Johnston: Last chance at glory for tight-knit B’s

David Krejci, right, celebrates with teammates Nathan Horton and Andrew Ference, who will both become free agents July 5. (AP/Gene J. Puskar)

BOSTON — It has become an almost unspoken truth within the Boston Bruins dressing room: Changes are coming and they’re coming soon.

One of the NHL’s least altered rosters in recent years is due for a mini-makeover this summer because of a shrinking salary cap and a group of free agents looking for raises.

And with the season down to just two or three games against the Chicago Blackhawks, there is a feeling that it might be now or never for this tight-knit group.

“We’ve been together for a few years now and we’ve grown so close and really become a family,” Bruins forward Brad Marchand said Thursday at TD Garden. “We know that this could be our last opportunity at winning a Cup so we really want to try and take advantage of that.

“We’ll never all be in the same dressing room again together and we just want to try and make the most of it.”

The changes were minimal immediately after the 2011 championship. Michael Ryder and Tomas Kaberle left in free agency while Mark Recchi retired. The only other significant departure since then came last summer when Tim Thomas took a hiatus from the sport.

Whether the Bruins win or lose against Chicago this time around, general manager Peter Chiarelli will face some tough choices.

And quickly.

Consider this: Boston could theoretically win the Stanley Cup in Game 7 next Wednesday, hold a championship parade on Friday and be making roster moves 24 hours later at the draft weekend in Newark, N.J.

That’s an even tighter window than Blackhawks GM Stan Bowman faced after his team’s Stanley Cup victory in 2010, although Chiarelli won’t need to dismantle his squad to the level Chicago did back then.

His biggest priority will be signing goaltender Tuukka Rask — a restricted free agent who could command a salary equal to that of the $7-millon annual deal Pekka Rinne received from Nashville last year.

Assuming he gets it, Boston would be left with less than $3 million in cap space to split among unrestricted free agents Nathan Horton, Jaromir Jagr, Andrew Ference and backup goalie Anton Khudobin for next season.

All four could potentially walk on July 5.

With a deep blue-line that includes youngsters Torey Krug, Dougie Hamilton and Matt Bartkowski — only Krug is currently playing in the Stanley Cup final — a veteran such as Johnny Boychuk could be traded to provide further financial relief.

The same goes for one of the team’s heart-and-soul depth forwards.

It was tough to imagine any of those possibilities while the Bruins walked comfortably around their dressing room on Thursday afternoon and spoke about regrouping from the 6-5 overtime loss a night earlier that evened the Stanley Cup series 2-2.

The scene was as ordinary as apple pie, but it won’t be repeated many more times with this exact group of characters.

As for the mood, it was what you would expect on an off day from a team as experienced as this one.
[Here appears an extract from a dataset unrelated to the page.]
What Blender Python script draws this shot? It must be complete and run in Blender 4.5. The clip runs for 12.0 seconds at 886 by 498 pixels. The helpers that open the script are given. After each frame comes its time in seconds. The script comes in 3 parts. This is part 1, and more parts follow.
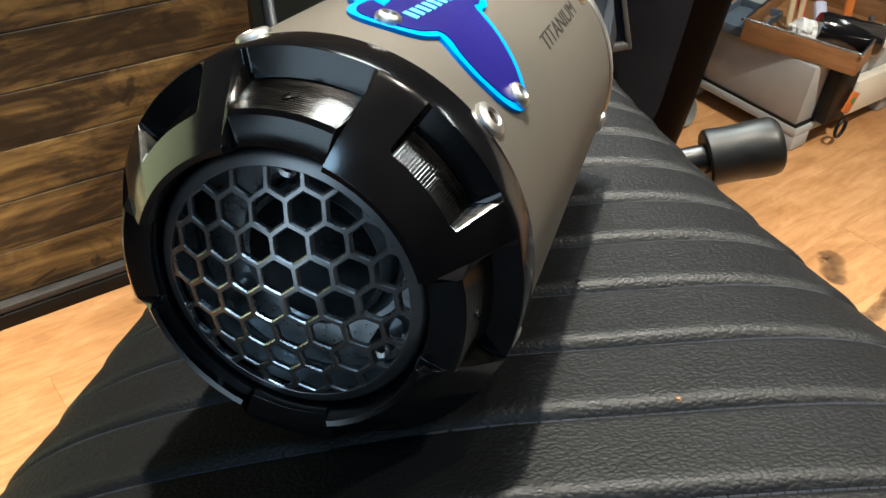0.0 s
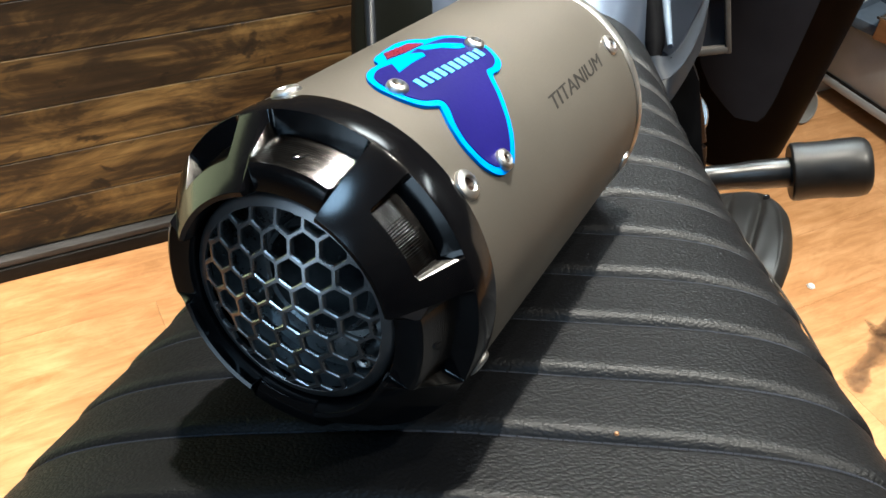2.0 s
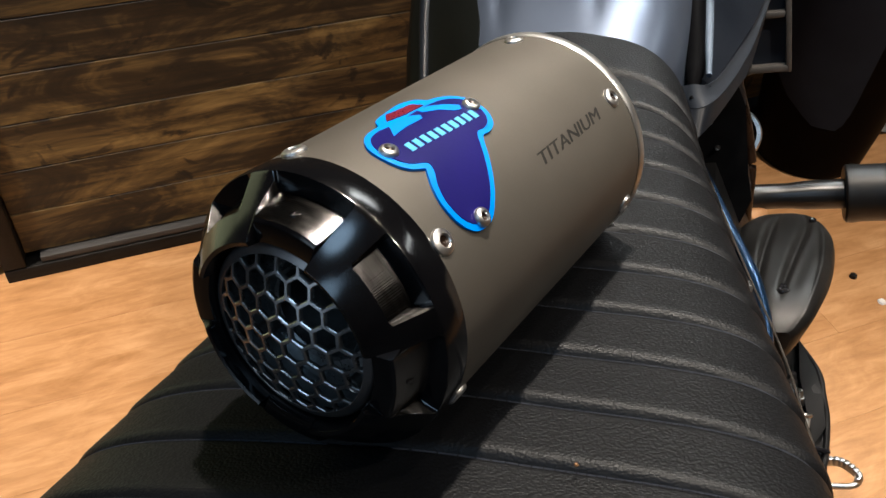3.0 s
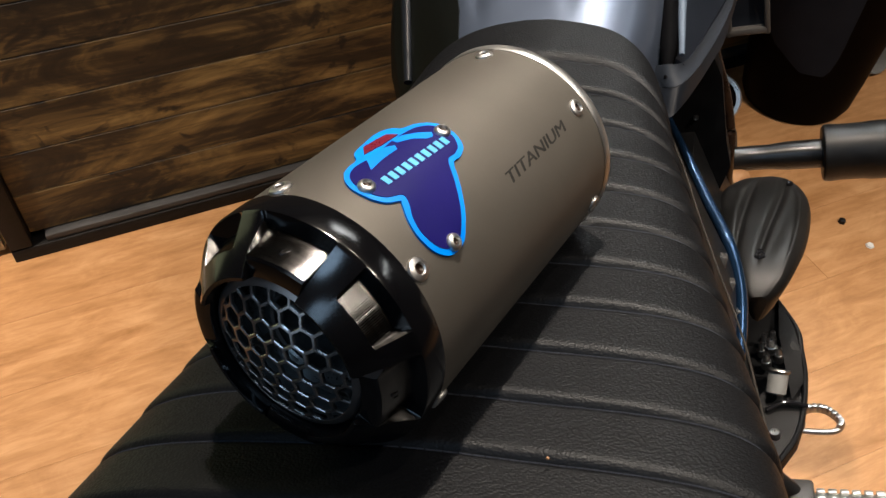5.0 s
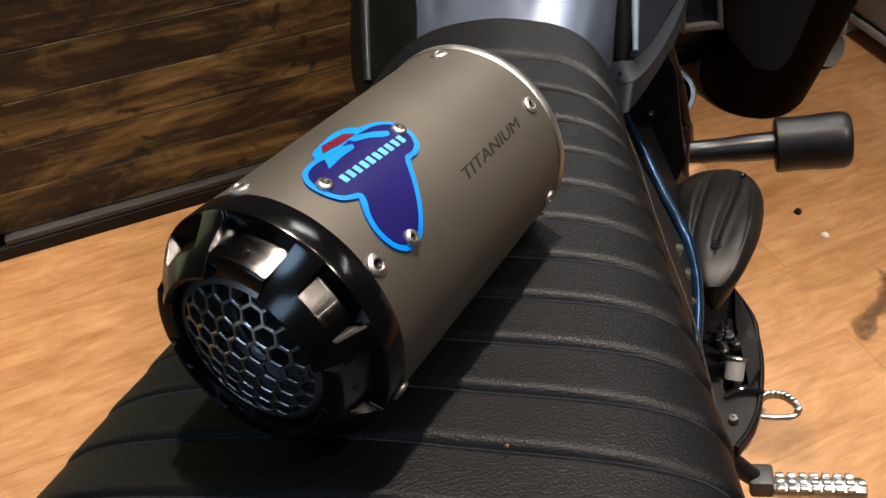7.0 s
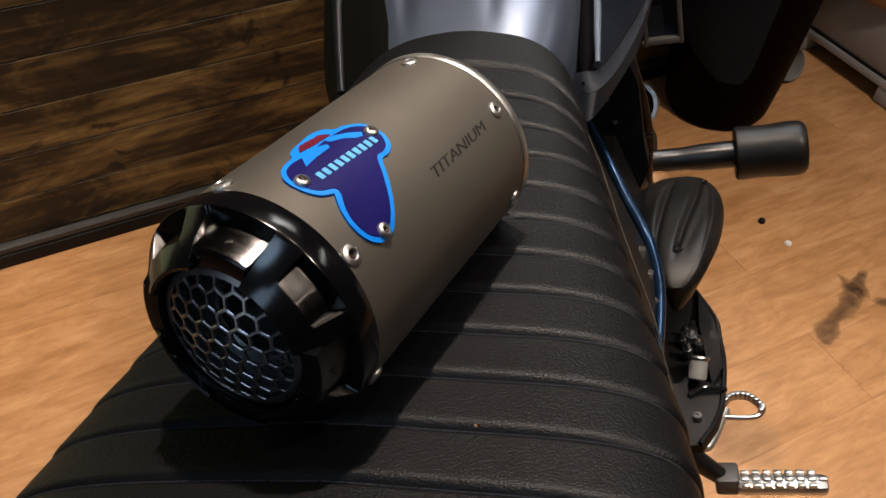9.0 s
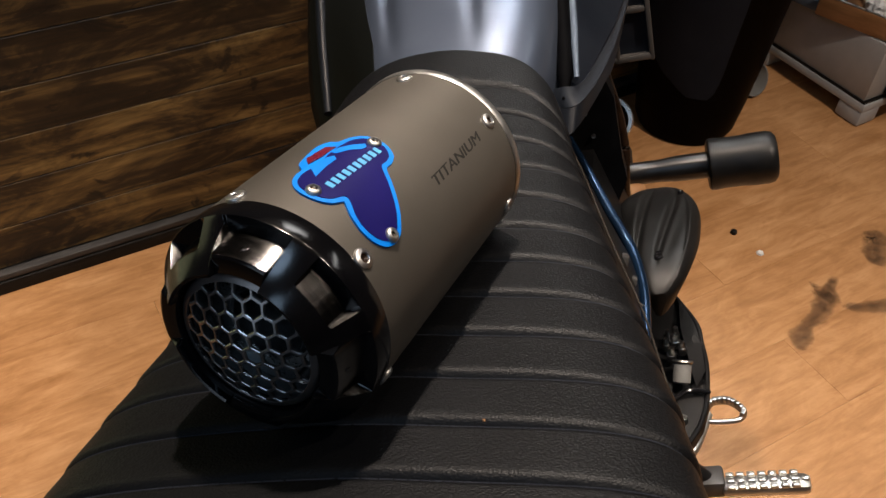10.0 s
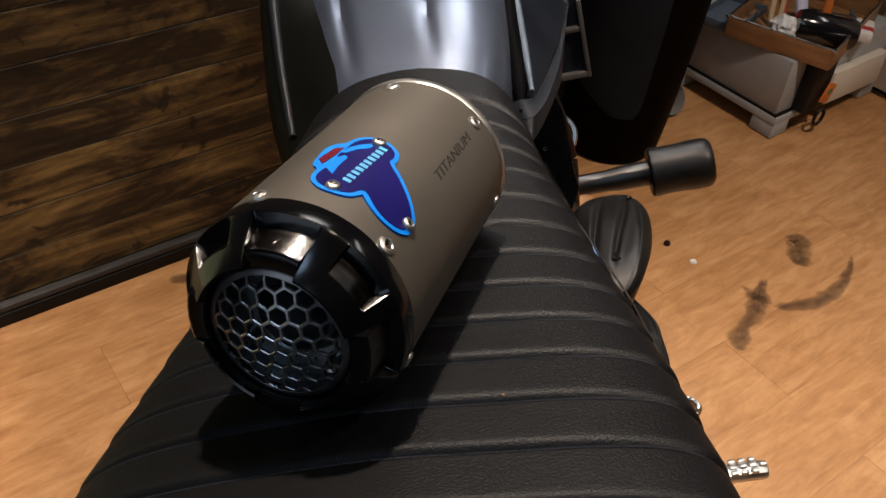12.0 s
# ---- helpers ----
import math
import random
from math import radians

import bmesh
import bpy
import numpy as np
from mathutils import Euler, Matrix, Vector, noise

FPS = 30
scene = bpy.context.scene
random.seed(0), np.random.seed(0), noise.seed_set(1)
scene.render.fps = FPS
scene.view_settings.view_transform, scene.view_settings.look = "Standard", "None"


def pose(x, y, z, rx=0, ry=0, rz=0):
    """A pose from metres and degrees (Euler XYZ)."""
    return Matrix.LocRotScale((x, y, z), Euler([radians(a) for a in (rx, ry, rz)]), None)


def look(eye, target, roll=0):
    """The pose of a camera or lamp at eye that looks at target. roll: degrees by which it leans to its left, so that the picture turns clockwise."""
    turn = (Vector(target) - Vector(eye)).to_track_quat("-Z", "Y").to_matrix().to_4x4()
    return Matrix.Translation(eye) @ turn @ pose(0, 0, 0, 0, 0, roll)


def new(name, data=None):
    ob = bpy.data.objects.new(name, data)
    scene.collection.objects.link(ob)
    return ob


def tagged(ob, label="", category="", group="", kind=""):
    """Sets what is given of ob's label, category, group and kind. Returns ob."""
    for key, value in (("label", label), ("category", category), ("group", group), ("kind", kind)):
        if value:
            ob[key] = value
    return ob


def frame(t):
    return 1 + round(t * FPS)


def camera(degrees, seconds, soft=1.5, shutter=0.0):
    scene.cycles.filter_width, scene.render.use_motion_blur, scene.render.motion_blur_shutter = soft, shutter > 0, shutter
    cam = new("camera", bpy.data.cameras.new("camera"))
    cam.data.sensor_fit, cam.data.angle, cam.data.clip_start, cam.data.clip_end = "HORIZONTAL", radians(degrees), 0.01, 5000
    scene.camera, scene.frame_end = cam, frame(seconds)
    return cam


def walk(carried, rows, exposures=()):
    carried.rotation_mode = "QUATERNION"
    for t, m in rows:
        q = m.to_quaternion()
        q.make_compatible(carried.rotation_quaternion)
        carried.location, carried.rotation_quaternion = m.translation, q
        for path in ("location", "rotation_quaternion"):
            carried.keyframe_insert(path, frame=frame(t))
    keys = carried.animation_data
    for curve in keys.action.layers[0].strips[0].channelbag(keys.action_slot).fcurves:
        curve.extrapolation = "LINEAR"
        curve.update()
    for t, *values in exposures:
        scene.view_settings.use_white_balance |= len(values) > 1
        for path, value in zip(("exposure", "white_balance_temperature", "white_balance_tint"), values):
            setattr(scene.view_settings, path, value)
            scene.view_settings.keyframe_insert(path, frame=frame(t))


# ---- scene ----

cam = camera(54.445, 12.0)
ROWS = [
    (0.0, pose(0.0762, -0.1755, 0.9694, 51.366, -3.729, 17.184)),
    (0.5, pose(0.0705, -0.1682, 0.9805, 50.408, -3.337, 18.830)),
    (1.0, pose(0.0674, -0.1732, 0.9856, 49.301, -3.098, 18.462)),
    (1.5, pose(0.0826, -0.1806, 0.9977, 48.510, -4.248, 20.351)),
    (2.0, pose(0.1135, -0.1782, 1.0174, 47.746, -3.940, 27.006)),
    (2.5, pose(0.1348, -0.1744, 1.0365, 47.391, -2.930, 32.157)),
    (4.5, pose(0.1561, -0.1718, 1.1019, 43.487, -0.106, 32.528)),
    (5.0, pose(0.1556, -0.1695, 1.1005, 43.001, -0.075, 31.057)),
    (5.5, pose(0.1543, -0.1668, 1.0978, 43.118, -0.614, 30.290)),
    (6.0, pose(0.1577, -0.1722, 1.1034, 43.082, -0.823, 29.574)),
    (6.5, pose(0.1595, -0.1726, 1.1035, 43.013, -0.835, 29.089)),
    (7.0, pose(0.1624, -0.1737, 1.1066, 42.871, -0.901, 28.751)),
    (9.0, pose(0.1750, -0.1940, 1.1163, 44.062, -1.766, 27.168)),
    (9.5, pose(0.1758, -0.2062, 1.1181, 44.872, -1.940, 26.217)),
    (10.0, pose(0.1704, -0.2185, 1.1222, 45.788, -1.883, 24.650)),
    (10.5, pose(0.1637, -0.2290, 1.1259, 47.001, -2.079, 22.935)),
    (11.0, pose(0.1578, -0.2378, 1.1267, 48.030, -2.115, 21.134)),
    (11.5, pose(0.1519, -0.2511, 1.1248, 48.564, -2.298, 19.642)),
    (12.0, pose(0.1443, -0.2658, 1.1191, 48.634, -2.729, 18.502)),
]
walk(cam, ROWS, exposures=[(0.0, 1.15, 5600, -3), (1.0, 1.14, 5500, -3), (2.0, 1.11, 5400, -2), (2.6, 0.42, 5650, 3), (4.4, 0.0, 5750, 4), (5.0, -0.03, 5800, 5), (5.5, 0.34, 5850, 5), (6.5, 0.13, 5850, 5), (7.2, -0.04, 5900, 7),
                           (9.0, -0.41, 6000, 9), (10.0, -0.38, 6000, 9), (12.0, -0.39, 6100, 10)])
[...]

They don’t anticipate having any trouble bouncing back from the unexpected goal-fest in Game 4.

“We’ve been together for a while and we’ve seen our ups and downs,” said defenceman Adam McQuaid. “We’ve been able to persevere through some situations. I think it’s a group (where) we’ve built strong friendships here and we all care about each other.

“We’re pretty lucky that way.”

In some ways, they are already on borrowed time. The season could very well have ended more than a month ago.
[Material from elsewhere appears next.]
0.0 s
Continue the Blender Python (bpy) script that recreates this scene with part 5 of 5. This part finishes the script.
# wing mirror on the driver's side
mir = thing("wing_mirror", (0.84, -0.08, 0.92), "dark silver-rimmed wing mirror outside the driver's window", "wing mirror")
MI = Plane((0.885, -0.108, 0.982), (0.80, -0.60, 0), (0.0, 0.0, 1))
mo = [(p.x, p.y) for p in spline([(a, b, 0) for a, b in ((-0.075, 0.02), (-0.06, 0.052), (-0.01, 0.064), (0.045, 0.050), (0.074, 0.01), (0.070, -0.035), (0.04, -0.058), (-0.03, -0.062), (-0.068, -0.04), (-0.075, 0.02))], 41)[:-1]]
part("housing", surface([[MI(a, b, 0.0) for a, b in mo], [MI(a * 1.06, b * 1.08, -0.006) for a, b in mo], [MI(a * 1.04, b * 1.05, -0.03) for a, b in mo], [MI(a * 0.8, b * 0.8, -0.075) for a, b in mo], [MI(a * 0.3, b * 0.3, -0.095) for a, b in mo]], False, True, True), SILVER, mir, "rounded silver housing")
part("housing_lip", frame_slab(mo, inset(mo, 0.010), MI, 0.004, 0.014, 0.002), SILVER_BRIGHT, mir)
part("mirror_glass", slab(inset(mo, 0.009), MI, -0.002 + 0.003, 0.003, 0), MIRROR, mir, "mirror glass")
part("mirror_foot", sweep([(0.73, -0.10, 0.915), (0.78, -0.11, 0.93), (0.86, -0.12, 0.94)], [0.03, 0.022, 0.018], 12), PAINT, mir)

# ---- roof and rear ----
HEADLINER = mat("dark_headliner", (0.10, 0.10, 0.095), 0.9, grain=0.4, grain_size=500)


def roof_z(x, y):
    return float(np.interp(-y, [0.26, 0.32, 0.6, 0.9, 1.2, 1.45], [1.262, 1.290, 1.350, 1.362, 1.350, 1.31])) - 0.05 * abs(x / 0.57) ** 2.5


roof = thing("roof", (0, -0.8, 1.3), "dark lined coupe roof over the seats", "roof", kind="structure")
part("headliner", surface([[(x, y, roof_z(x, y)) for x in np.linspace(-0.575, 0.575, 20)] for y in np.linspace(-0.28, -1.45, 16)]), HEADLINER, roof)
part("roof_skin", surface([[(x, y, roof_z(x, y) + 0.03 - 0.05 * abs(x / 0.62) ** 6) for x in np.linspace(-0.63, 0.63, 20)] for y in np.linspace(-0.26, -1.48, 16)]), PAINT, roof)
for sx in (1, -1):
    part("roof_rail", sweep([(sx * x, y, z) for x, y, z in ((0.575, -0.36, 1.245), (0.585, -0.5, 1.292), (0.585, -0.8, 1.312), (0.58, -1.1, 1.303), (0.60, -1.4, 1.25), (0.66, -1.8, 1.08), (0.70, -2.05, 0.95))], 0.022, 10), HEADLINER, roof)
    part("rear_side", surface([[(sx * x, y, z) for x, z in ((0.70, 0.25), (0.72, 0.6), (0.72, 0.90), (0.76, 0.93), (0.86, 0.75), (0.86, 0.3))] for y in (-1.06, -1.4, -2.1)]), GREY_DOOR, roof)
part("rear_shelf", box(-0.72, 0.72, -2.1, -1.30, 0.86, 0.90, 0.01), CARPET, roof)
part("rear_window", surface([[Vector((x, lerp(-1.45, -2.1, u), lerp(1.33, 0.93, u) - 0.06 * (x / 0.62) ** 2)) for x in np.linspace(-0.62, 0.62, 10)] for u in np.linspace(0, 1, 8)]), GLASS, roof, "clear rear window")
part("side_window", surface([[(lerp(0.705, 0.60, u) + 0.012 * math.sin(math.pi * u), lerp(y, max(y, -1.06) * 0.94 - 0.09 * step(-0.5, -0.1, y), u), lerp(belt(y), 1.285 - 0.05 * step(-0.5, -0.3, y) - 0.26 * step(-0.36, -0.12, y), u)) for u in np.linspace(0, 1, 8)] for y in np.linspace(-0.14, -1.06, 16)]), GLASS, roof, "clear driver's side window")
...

Milan Lucic even acknowledged thinking about the off-season changes to come while sitting on the bench in Game 7 of the opening round after Toronto built a three-goal lead in the third period.

“When you’re looking at the clock wind down with half a period left at 4-1 you start thinking to yourself: `Is this the end of this group here?”‘ Lucic said then. “Because it probably would have been if we didn’t win this game.”

The changes will likely be less drastic after a trip to the final than they would have been with a loss back then, but there’s still no telling how they’ll affect the core of this squad moving forward.

Boston is currently the envy of the Eastern Conference — “the team that went on after (beating us) has been exceptional,” Maple Leafs GM Dave Nonis said this week — but who knows how long that will last in the parity-filled NHL?

It makes the opportunity before the Bruins all the more important.

“It’s been a Jekyll and Hyde season,” said veteran forward Chris Kelly. “I think everyone would admit to that. We’ve had our ups and we’ve had our downs, and for the most part the group’s stayed pretty positive. There’s been a little adversity at times — we played through a lot of things this year — and we’re a close group I think because of things like that.

“We’ve been together for a few years now. It’s winding down, but everyone in here is happy we can be together as long as we have been.”

There would be no better way to commemorate the end of an era than getting their names inscribed together on the Stanley Cup once again.